About a year ago, I would’ve told you the bigger, the better. We were out opening for Porter Robinson a lot, and we’ve played a lot for these guys who draw these giant crowds and have always had these amazing shows.

Now we’re out playing 500-1,000 capacity venues, and the crowd is there for us. People are singing along, and they’re singing the melodies, and if we fake them out and start doing something they weren’t expecting, sometimes they keep singing the words of the song they heard before over the next track and it harmonizes.

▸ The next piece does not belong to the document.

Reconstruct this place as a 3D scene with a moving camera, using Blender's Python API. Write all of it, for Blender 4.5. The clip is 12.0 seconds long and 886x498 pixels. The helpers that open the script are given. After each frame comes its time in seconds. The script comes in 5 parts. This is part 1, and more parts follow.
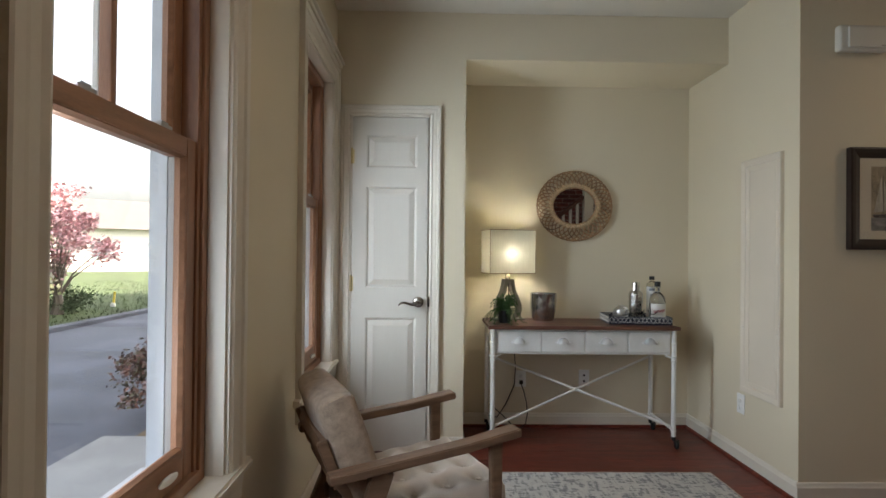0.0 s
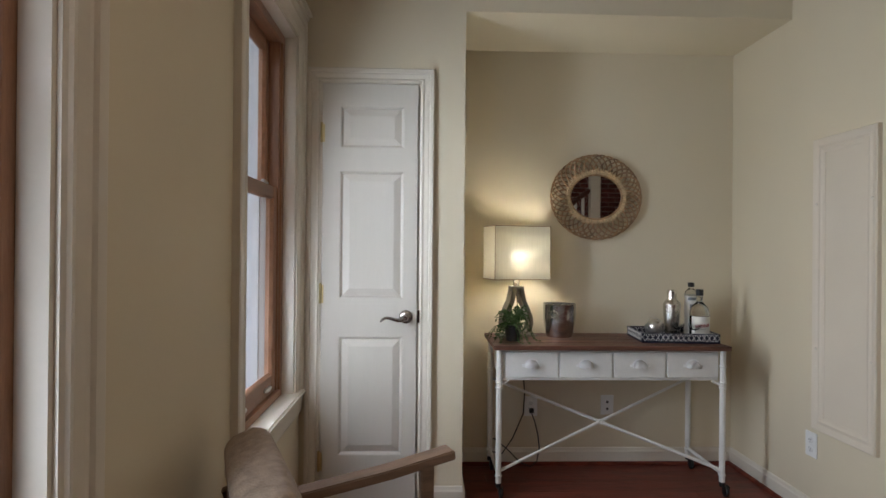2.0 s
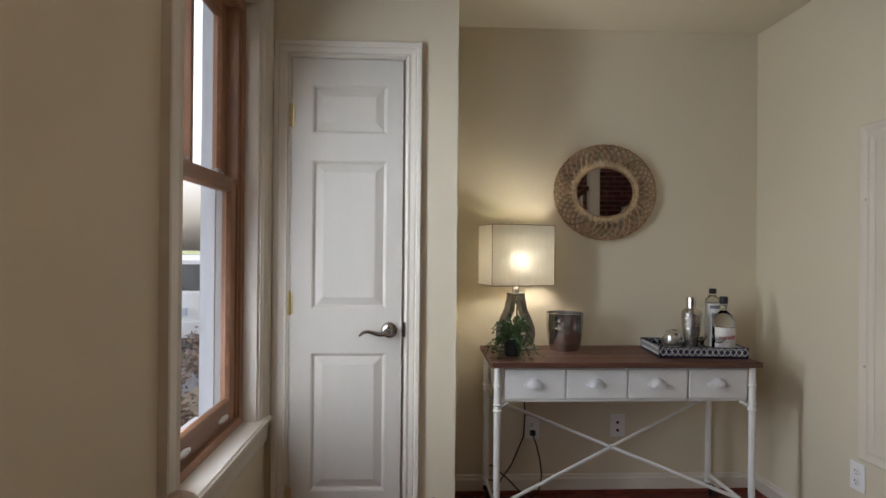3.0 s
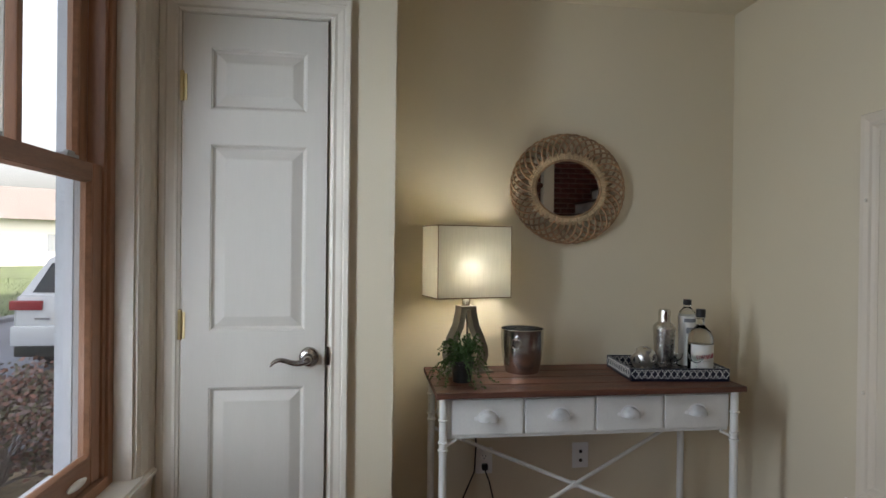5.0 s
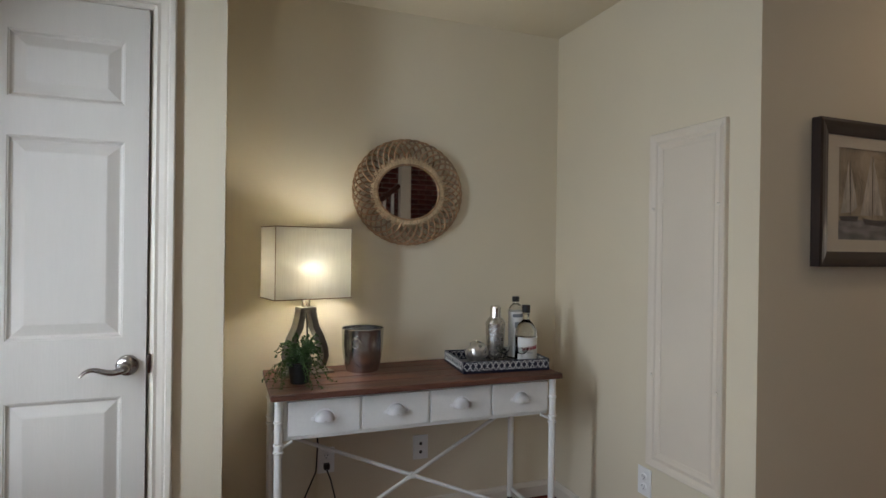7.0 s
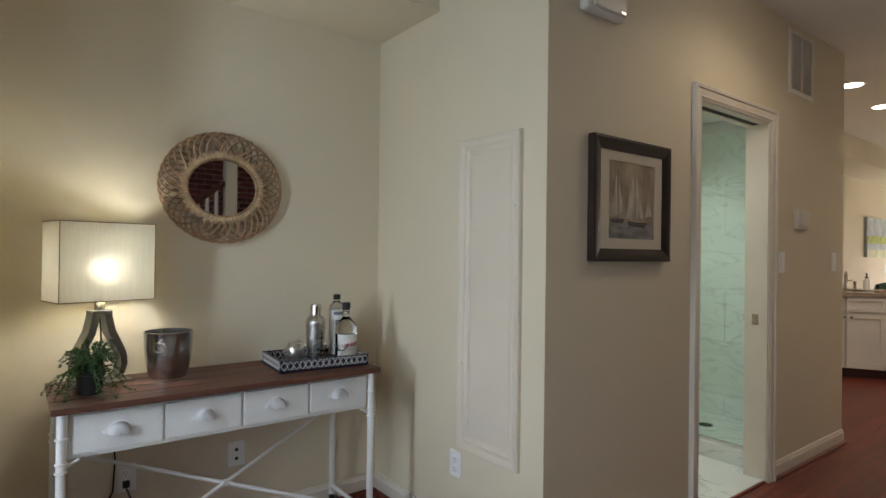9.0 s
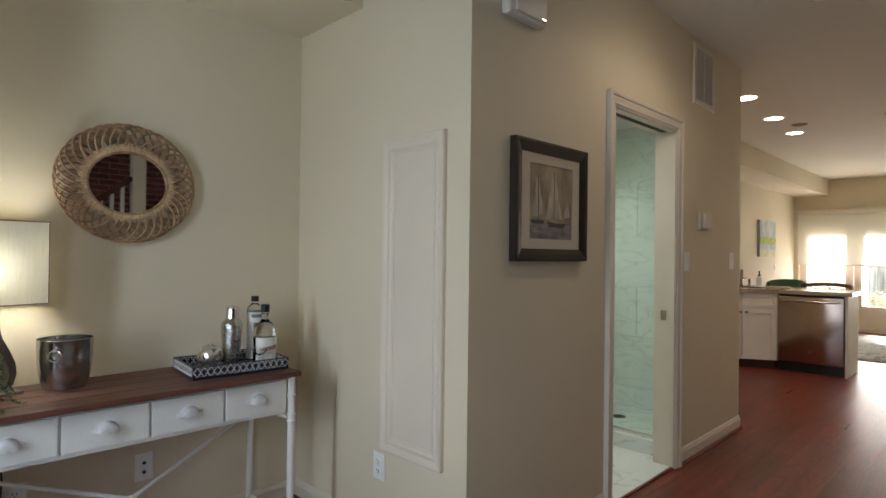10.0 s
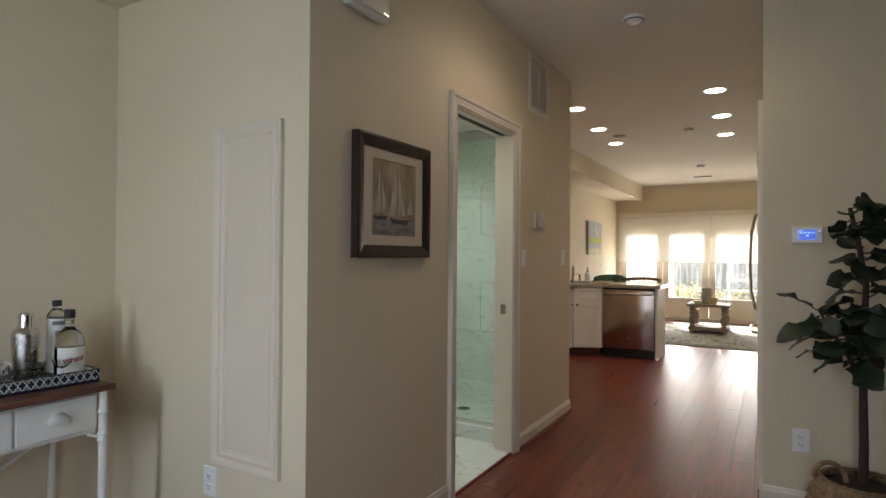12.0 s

All of this stuff that’s very personal for us is now getting reflected and getting appreciated by people who last year were new to us or maybe hearing us for the first time and were out there originally to hear Skrillex or Porter Robinson. The venues have been what I’d call relatively intimate. We’re not talking about tiny little venue clubs, but they’re smaller compared to what we’ve done in the past.

It’s really hard to say! There’re definitely benefits to both. I like looking somebody in the eye, singing along while I’m performing vocals. I mean, that’s crazy. It’s really exciting, and I also like watching a wave of 10,000 people jumping at the same time. That’s also very impactful and very exciting.

So what are you listening to right now?

I’ve been going backwards. I did the whole Radiohead discography about a month ago, which swung me right into listening to The Wall again. I guess for the last couple of weeks I can’t stop listening to Nick Drake. I think his music speaks to a lot of people, but the story of his, too, which is quite sad. I watched the Super Bowl and Bruno Mars…

Wasn’t it great?

Yeah! It was wild! It was so familiar to me. Now I’m going back and watching Michael Jackson at the Super Bowl and stuff like that.

It was wild. I noticed a lot of our peers recently will do a big pop remix. We’ve done this, too, with Bruno. A lot of that initial knee-jerk reaction from fans will be, “Oh, this is some form of selling out” or “This remix is great, but fuck the vocals.” You know, that kind of thing. I think it’s good that everyone got to see that this isn’t some kid who’s got a machine behind him that manufactured his fame. He’s an outrageous performer.